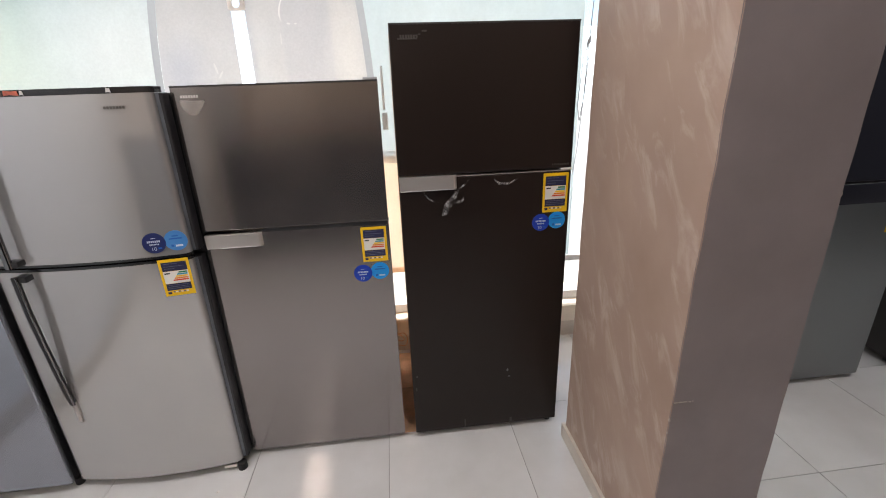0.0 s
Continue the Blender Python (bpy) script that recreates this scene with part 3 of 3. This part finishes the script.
# ---- refrigerators ----
def flat_door(x0, x1, y0, y1, z0, z1, mat, parent, name, edge_mat=None, r=0.004, label=""):
    """A door: the pressed sheet front, and its edge frame behind it."""
    d = part(name, box(x0, x1, y0, y0 + 0.022, z0, z1, r, 3), mat, parent, label, smooth=40)
    for f in d.data.polygons:
        f.use_smooth = f.area < 0.03
    part("door_liner", box(x0 + 0.002, x1 - 0.002, y0 + 0.0225, y1, z0 + 0.002, z1 - 0.002, 0.004, 2), edge_mat or mat, d, smooth=40)
    part("gasket", box(x0 + 0.012, x1 - 0.012, y1 + 0.0005, y1 + 0.014, z0 + 0.012, z1 - 0.012, 0.002, 1), RUBBER, d, "black rubber gasket")
    return d


def energy_label(parent, x, y, z, w=0.105, h=0.155):
    """x, z: lower left corner; the sheet faces the showroom."""
    s = part("energy_label", box(x, x + w, y - 0.0006, y, z, z + h), LABEL_YELLOW, parent, "yellow energy label with coloured rating bars")
    yy = y - 0.0007

    def patch(name, a0, a1, b0, b1, mat, lift=0.0, slope=0.0):
        q = [(x + a0 * w, z + b0 * h), (x + a1 * w, z + b0 * h), (x + a1 * w, z + b1 * h), (x + (a0 + slope) * w, z + b1 * h)]
        part(name, prism(q, yy - 0.0003 - lift, yy - lift), mat, s)

    patch("heading", 0.09, 0.91, 0.68, 0.92, LABEL_NAVY)
    patch("rating_field", 0.09, 0.91, 0.34, 0.675, LABEL_WHITE)
    patch("text_field", 0.09, 0.91, 0.15, 0.335, LABEL_NAVY)
    for b, a1 in ((0.87, 0.62), (0.80, 0.8), (0.74, 0.5)):
        patch("text_bar", 0.16, a1, b, b + 0.010, LABEL_TEXT, 0.0004)
    for b in (0.29, 0.245, 0.20):
        patch("text_bar", 0.14, 0.86, b, b + 0.008, LABEL_TEXT, 0.0004)
    for i, mat in enumerate((LABEL_GREEN, LABEL_TEAL, LABEL_YELLOW, LABEL_ORANGE, LABEL_RED)):
        b = 0.615 - i * 0.052
        patch("rating_bar", 0.58 - 0.055 * i, 0.88, b, b + 0.038, mat, 0.0004, 0.03)
    patch("rating_mark", 0.13, 0.31, 0.60, 0.635, LABEL_BLACK, 0.0004)
    for i in range(6):
        patch("footer_bar", 0.27 + 0.088 * i, 0.335 + 0.088 * i, 0.085, 0.125, LABEL_WHITE if i % 2 else LABEL_TEXT, 0.0004)
    patch("footer_mark", 0.09, 0.21, 0.055, 0.115, LABEL_NAVY, 0.0004)
    return s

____

**Exercise task:** Pick out the lines that contain "with" and copy them.

**Solved problem:**
Continue the Blender Python (bpy) script that recreates this scene with part 3 of 3. This part finishes the script.
    s = part("energy_label", box(x, x + w, y - 0.0006, y, z, z + h), LABEL_YELLOW, parent, "yellow energy label with coloured rating bars")